Hauntingly beautiful - for those who wish for the good ol days. Very well written & acted.


This was a fantastic episode. If you want something bad enough, can you imagine it into reality? Eric did, but only to a point. 4 stars. Great story.

Davy Joe

A young poet longs for the good old days and the colleagues who now rest in their graves, but whose books and work line his shelves. While visiting family, he goes for a walk and comes across a little museum, authentic to the finest detail, and the curator is a lovely woman who is both charming and captivating, and engaged to a soldier on assignment. It emerges that the woman is from the past, 1920’s, while the poet is from the 1970s. How is it that their worlds have collided? Is it possible for him to stay?


Very nice episode. I loved the ending. Nice and creepy. Rather surreal all around. Good, solid acting.


the only victim was sad for her...a sad, sad ending.


All of these episodes are wonderful! Yet, A Bride for Death stands out as the highlight of the premier seasin!

Mishka Allport-Fortaleza, Brasil

In the early 70's I would be put to bed around 8pm, so bored and wide awake I would take my radio shack transistor radio, wire the antennae to the electrical line I had hanging out my 2nd floor window and start tuning thru AM channels listening to whatever stations I could pull in from afar. One night I came across RMT and the creaking door intro and I was hooked!! I grew up outside Louisville, Ky. And listened to WHAS. I love the episodes with commercials and news of the day, as I can reminisce of days of my childhood.

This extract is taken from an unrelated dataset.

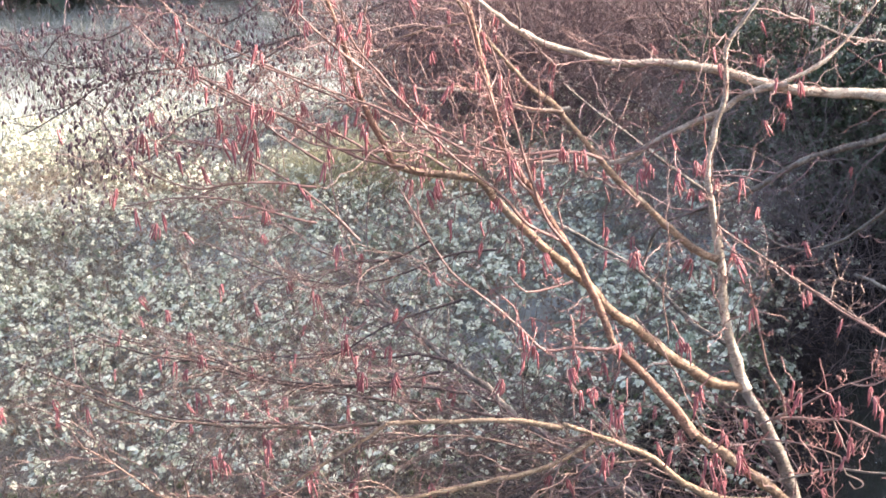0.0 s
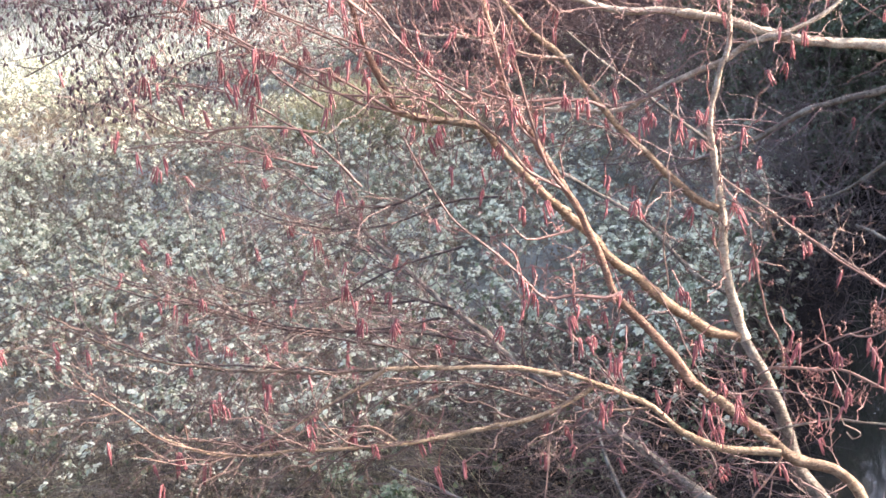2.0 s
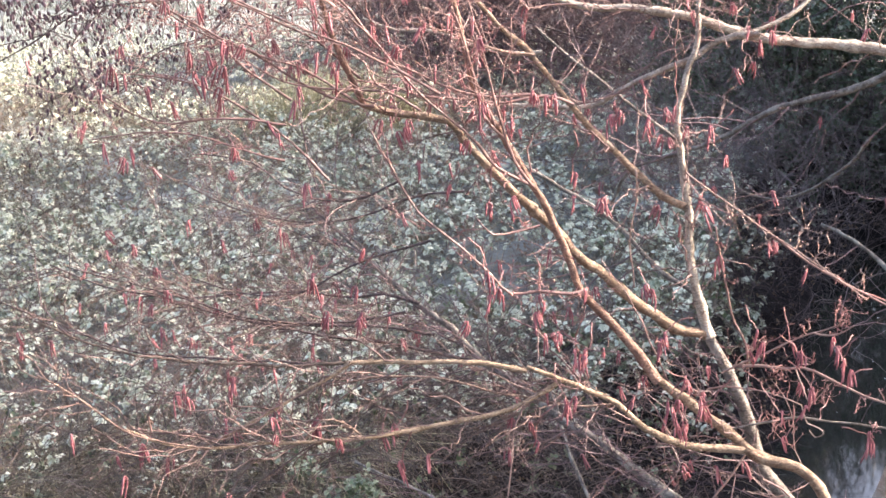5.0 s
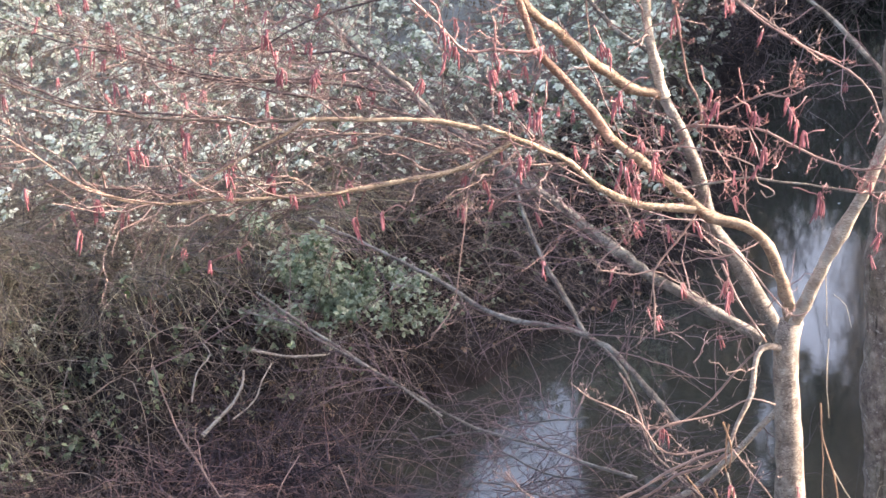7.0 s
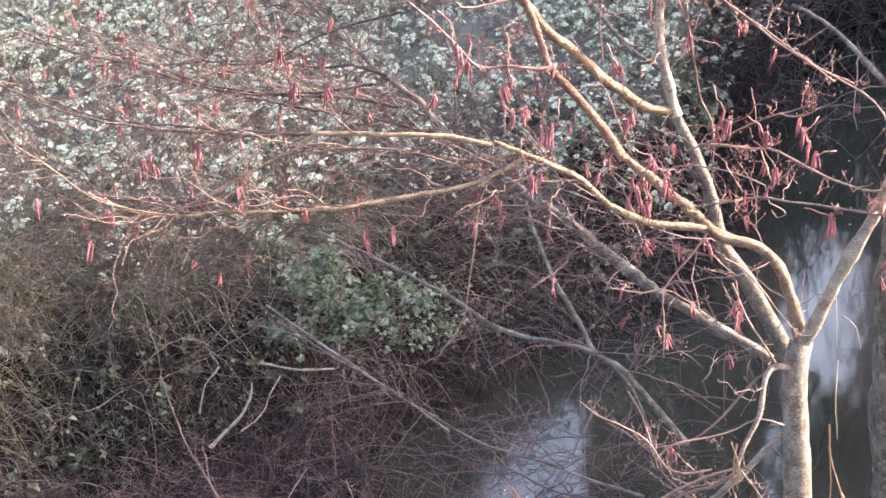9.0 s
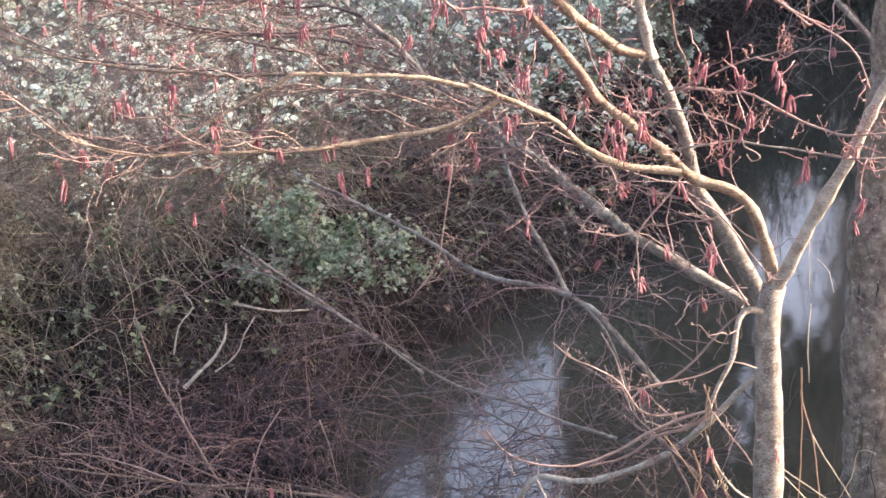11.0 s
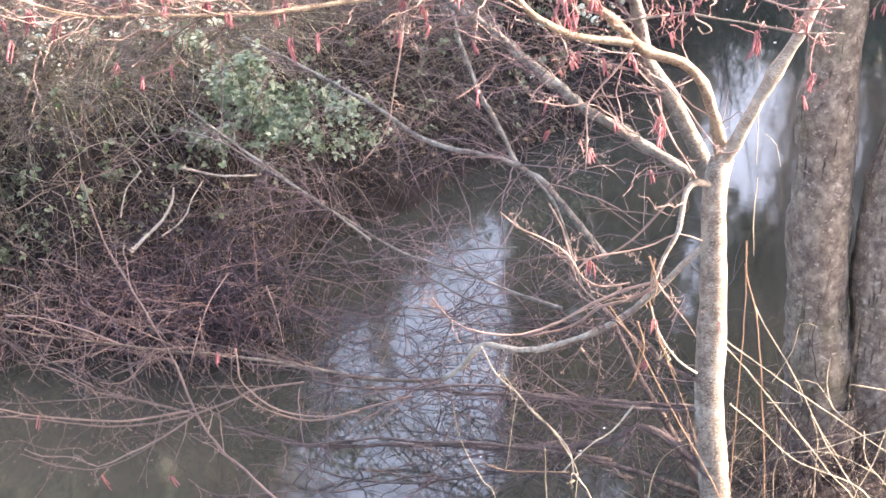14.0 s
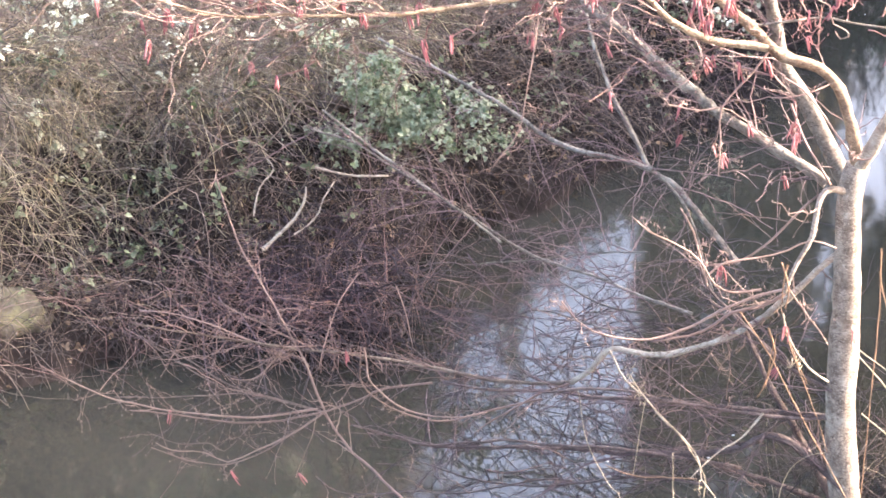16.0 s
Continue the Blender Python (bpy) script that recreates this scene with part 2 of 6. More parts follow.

A romantic episode and a good listen. I'm not much of a romantic, but this was a great episode and acted very well. I just wonder if the character showed his sister the poem at the end and saw that it was his handwriting.


A nice time slip episode probably inspired by the two twentieth century women who strolled on the Palace of Versailles grounds and seen Marie Antoinette alive in her time. But there is one major plot flaw, (besides time travel). Just when Julia declares that Jamie is dead and won't be coming back - Jaime comes back! He says "You know all those long months I was lying in the hospital bed dreaming of you Julia." (Three years, since it was 1921, and the war ended in 1918.) Why didn't Jamie telephone her or even write a letter telling Julia he was alive? Maybe he was in a coma for the first few years, but he couldn't have woken up from a coma just a week ago and then be well enough to travel hundreds of miles back home. He could have written just a month ago - but then that would wreck the plot of Eric and Julia becoming engaged.


Because he didnt know who he was. nobody knew he was. he lost his memory. great episode.


Poet Eric Miller, while horseback riding, comes upon a well-kept Victorian house in which young Julia Sandford, wearing clothes of the 1920s, lives. She invites him in, hoping he has news of her fiancé, missing in action in World War I. Eric’s relatives think he is dreaming because the house, now badly run-down, has been lived in for the past 50 years by a recluse who’s “lost her marbles.” Nevertheless, Eric continues seeing Julia until her fiancé returns and acts like a spurned lover.


I gave this a thumbs down because I couldn’t get past the bad southern accent.